- RECORD SET -
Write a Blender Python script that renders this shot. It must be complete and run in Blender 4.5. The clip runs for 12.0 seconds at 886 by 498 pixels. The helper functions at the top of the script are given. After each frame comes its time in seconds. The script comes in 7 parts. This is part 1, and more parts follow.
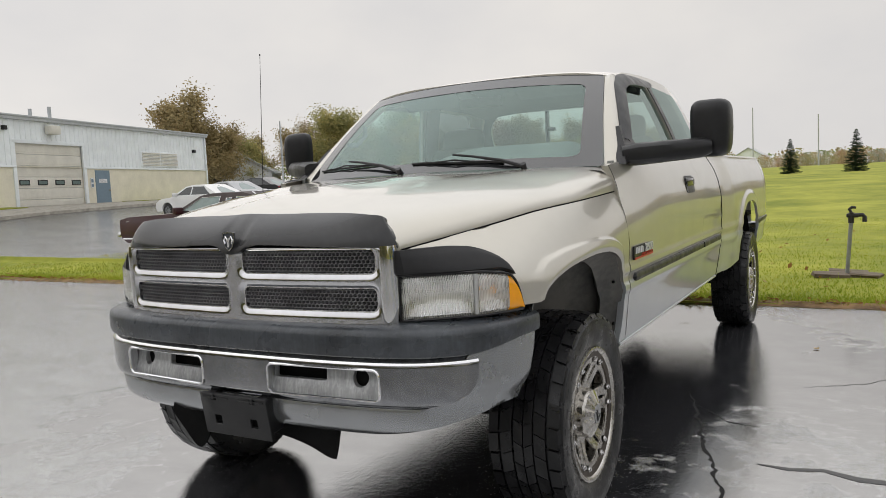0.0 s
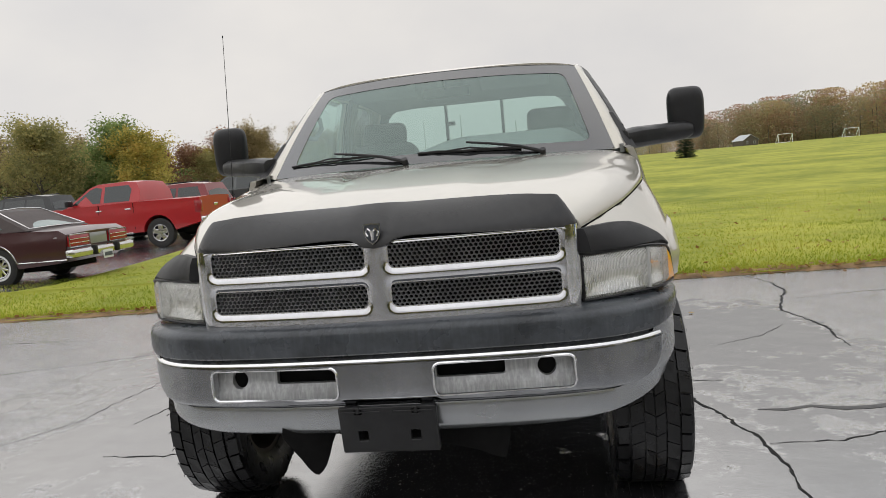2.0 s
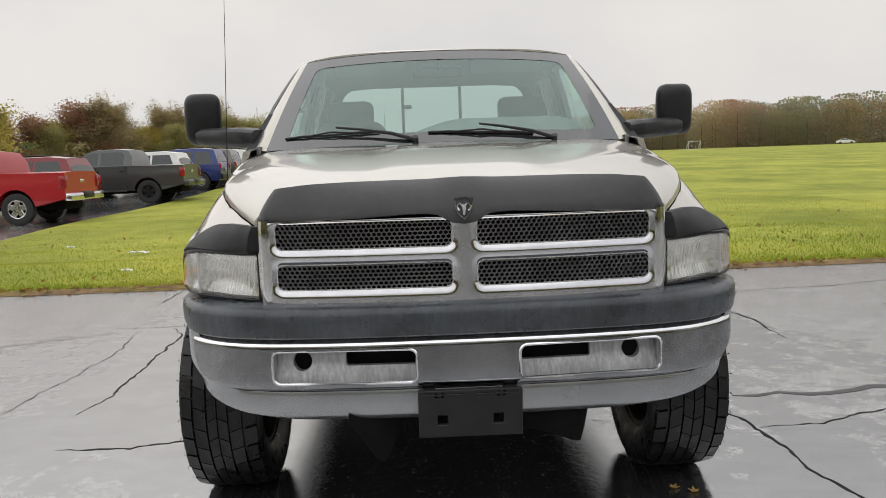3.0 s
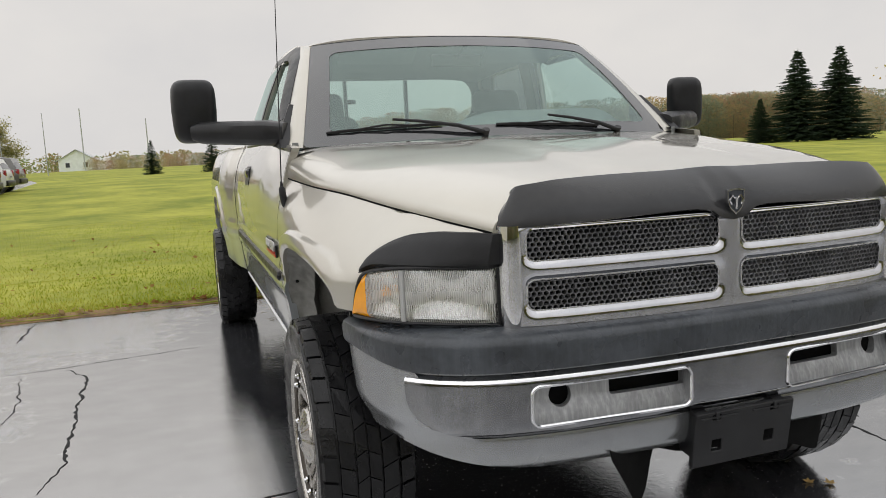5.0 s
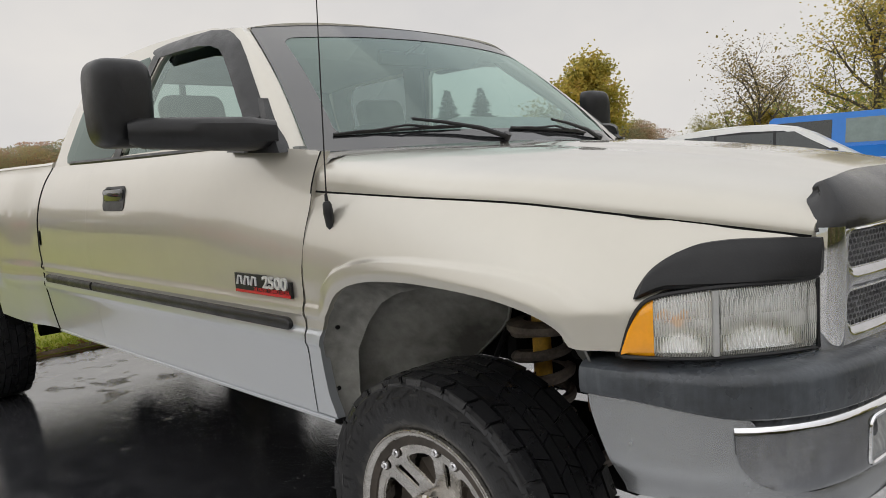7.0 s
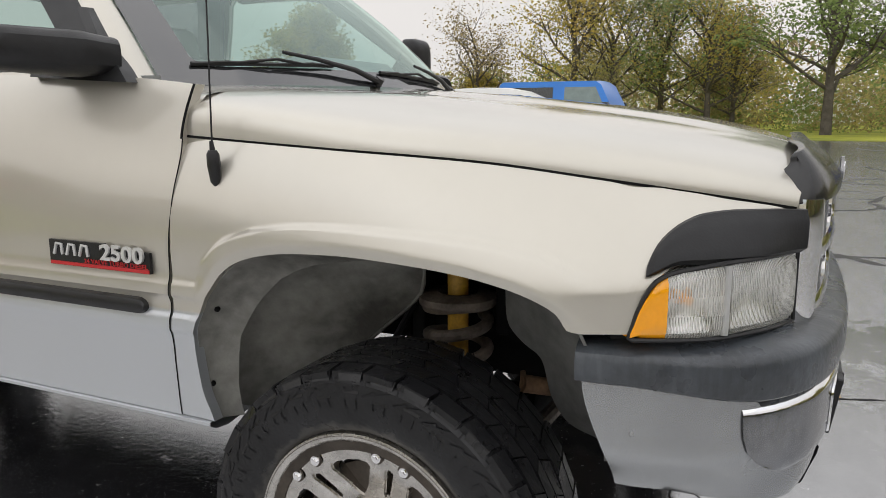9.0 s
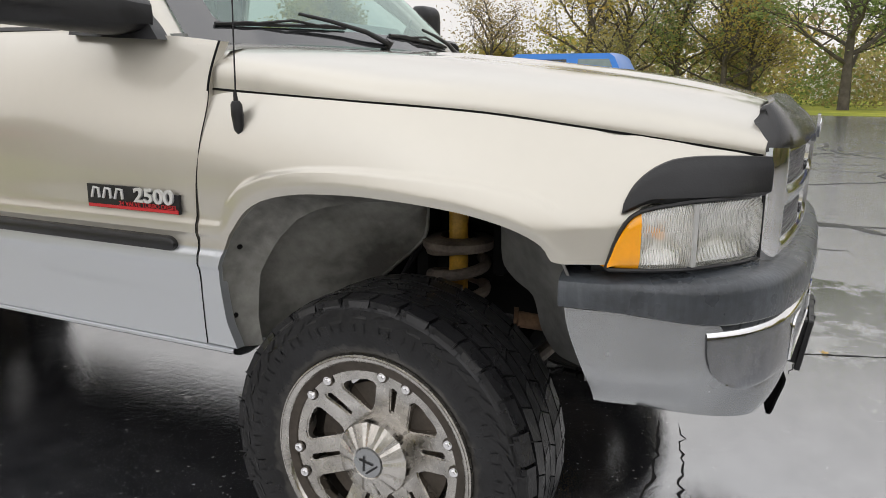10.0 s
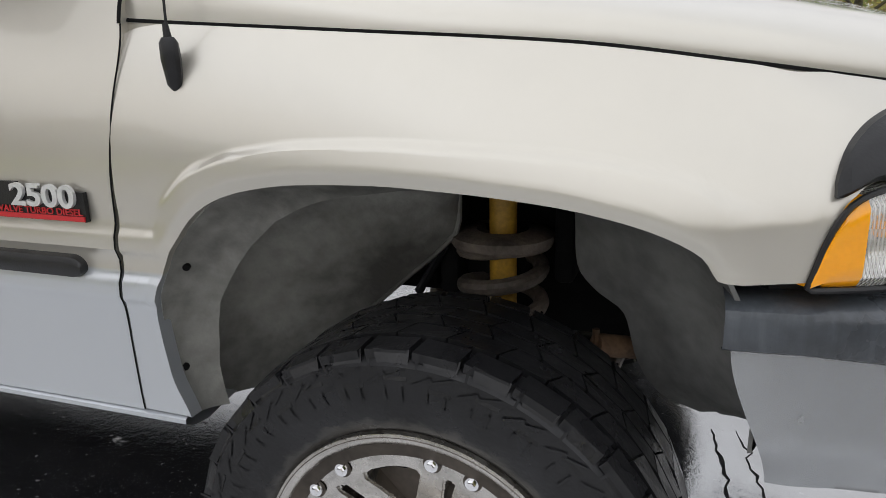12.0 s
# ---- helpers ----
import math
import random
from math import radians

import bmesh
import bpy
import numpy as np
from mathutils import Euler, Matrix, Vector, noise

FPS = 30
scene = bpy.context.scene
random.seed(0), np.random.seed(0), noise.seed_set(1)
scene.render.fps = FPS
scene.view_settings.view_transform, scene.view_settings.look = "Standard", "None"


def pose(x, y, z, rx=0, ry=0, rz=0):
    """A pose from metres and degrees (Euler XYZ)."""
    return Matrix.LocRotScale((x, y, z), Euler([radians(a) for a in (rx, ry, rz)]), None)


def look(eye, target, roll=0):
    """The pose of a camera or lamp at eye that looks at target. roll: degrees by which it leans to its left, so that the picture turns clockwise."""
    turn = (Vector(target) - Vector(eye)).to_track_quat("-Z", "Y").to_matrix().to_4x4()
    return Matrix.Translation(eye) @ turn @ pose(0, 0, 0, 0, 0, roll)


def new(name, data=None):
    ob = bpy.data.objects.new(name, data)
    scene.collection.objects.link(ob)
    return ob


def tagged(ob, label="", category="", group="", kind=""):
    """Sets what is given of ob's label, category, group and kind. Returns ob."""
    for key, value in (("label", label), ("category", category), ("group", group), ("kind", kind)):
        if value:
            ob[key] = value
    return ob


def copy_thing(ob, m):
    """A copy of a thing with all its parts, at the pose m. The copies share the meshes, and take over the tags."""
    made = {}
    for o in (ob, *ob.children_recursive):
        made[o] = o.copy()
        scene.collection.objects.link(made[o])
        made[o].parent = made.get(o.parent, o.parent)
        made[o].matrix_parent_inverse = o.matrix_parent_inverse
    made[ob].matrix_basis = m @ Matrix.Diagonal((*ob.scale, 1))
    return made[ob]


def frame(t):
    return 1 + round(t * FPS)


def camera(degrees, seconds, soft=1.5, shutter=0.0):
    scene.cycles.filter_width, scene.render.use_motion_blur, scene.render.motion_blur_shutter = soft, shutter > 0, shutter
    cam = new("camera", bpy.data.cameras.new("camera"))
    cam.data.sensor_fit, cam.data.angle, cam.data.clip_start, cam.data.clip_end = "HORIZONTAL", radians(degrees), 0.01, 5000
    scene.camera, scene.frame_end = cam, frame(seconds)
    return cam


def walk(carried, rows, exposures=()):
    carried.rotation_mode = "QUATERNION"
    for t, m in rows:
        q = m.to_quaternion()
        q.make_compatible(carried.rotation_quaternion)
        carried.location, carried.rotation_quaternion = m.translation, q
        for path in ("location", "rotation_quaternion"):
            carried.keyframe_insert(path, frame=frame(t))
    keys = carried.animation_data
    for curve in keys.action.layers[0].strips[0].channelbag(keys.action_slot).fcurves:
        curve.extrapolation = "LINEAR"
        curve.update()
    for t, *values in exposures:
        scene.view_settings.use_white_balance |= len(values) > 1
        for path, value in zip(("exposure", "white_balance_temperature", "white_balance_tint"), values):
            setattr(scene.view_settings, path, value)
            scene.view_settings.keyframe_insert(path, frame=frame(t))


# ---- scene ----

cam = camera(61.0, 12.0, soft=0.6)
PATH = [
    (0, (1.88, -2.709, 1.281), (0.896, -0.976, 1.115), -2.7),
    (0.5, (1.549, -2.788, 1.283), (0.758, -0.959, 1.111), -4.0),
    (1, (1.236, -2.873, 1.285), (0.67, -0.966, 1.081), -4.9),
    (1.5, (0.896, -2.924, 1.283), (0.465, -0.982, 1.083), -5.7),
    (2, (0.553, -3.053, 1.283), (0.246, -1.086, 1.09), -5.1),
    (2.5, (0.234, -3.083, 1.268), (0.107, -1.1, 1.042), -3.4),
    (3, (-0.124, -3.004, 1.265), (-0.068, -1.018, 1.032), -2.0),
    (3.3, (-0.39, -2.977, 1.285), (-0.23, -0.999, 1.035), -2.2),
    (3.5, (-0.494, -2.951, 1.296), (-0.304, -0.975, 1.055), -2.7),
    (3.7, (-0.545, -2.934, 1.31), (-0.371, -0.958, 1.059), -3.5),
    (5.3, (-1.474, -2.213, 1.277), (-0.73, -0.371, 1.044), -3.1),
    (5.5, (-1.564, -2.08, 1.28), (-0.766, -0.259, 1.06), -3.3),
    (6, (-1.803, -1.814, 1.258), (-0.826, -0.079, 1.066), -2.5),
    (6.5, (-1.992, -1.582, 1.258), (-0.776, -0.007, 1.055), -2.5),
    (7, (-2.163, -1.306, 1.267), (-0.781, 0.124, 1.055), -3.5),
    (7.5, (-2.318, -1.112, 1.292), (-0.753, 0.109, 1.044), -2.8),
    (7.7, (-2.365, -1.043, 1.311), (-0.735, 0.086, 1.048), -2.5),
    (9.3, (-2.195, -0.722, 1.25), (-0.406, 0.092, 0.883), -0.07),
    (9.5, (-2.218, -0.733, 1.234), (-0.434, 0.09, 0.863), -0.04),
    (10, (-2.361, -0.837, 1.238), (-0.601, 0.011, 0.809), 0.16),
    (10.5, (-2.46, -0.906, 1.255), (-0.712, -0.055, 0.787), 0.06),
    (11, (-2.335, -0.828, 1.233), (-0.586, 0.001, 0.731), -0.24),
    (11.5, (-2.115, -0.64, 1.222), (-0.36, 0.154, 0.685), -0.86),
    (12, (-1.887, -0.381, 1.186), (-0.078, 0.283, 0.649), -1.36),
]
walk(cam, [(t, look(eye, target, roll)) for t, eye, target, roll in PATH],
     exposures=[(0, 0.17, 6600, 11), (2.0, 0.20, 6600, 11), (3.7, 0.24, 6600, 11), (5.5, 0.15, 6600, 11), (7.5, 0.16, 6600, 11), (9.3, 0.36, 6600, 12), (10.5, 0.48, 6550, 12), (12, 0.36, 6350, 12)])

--

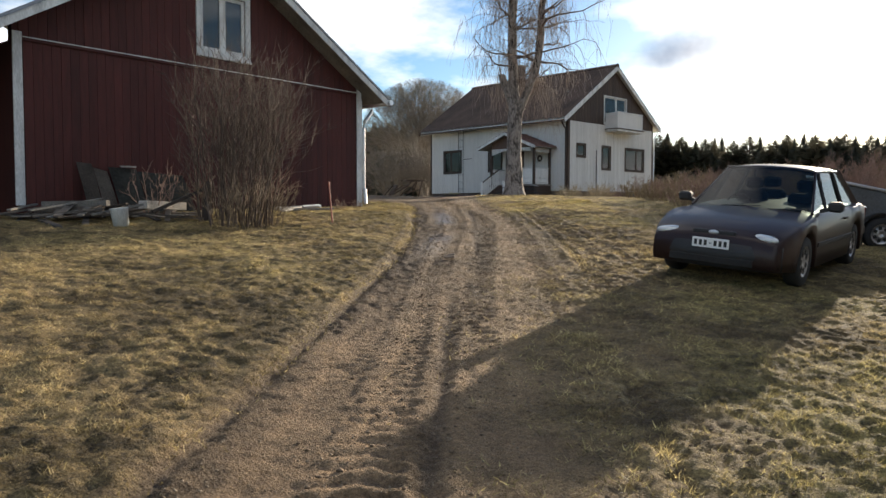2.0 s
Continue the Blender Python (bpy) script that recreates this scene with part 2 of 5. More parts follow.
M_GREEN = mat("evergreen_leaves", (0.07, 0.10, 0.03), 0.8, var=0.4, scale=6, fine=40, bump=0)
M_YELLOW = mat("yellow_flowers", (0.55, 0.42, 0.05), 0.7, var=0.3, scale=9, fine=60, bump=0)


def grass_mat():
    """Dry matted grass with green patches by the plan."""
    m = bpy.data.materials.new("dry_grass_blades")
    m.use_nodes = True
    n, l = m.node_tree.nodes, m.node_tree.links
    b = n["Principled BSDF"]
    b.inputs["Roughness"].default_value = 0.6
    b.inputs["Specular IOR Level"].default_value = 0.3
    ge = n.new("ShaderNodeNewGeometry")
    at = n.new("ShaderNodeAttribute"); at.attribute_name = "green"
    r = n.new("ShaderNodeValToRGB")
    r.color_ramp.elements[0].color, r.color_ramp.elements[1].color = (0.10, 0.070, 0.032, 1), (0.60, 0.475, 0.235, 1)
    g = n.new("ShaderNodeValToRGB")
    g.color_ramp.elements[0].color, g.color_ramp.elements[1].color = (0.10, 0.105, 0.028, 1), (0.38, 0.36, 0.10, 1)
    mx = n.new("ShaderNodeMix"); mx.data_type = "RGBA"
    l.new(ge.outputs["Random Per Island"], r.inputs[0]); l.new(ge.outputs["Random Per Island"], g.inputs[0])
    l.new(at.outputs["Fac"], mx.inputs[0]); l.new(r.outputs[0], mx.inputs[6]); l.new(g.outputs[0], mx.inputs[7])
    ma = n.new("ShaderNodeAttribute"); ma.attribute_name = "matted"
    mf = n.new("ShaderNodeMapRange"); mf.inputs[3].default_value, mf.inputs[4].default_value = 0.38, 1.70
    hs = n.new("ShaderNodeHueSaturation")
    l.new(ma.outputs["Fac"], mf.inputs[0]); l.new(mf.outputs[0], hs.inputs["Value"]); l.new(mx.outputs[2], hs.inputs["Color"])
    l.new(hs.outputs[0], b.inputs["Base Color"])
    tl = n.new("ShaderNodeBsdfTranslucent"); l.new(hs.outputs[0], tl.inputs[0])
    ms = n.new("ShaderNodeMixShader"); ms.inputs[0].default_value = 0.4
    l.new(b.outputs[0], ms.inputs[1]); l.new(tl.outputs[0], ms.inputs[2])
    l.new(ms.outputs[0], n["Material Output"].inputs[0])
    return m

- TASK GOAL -
Find and count the lines of the data that include the string "shutter", and report that figure by itself.

- TASK SOLUTION -
2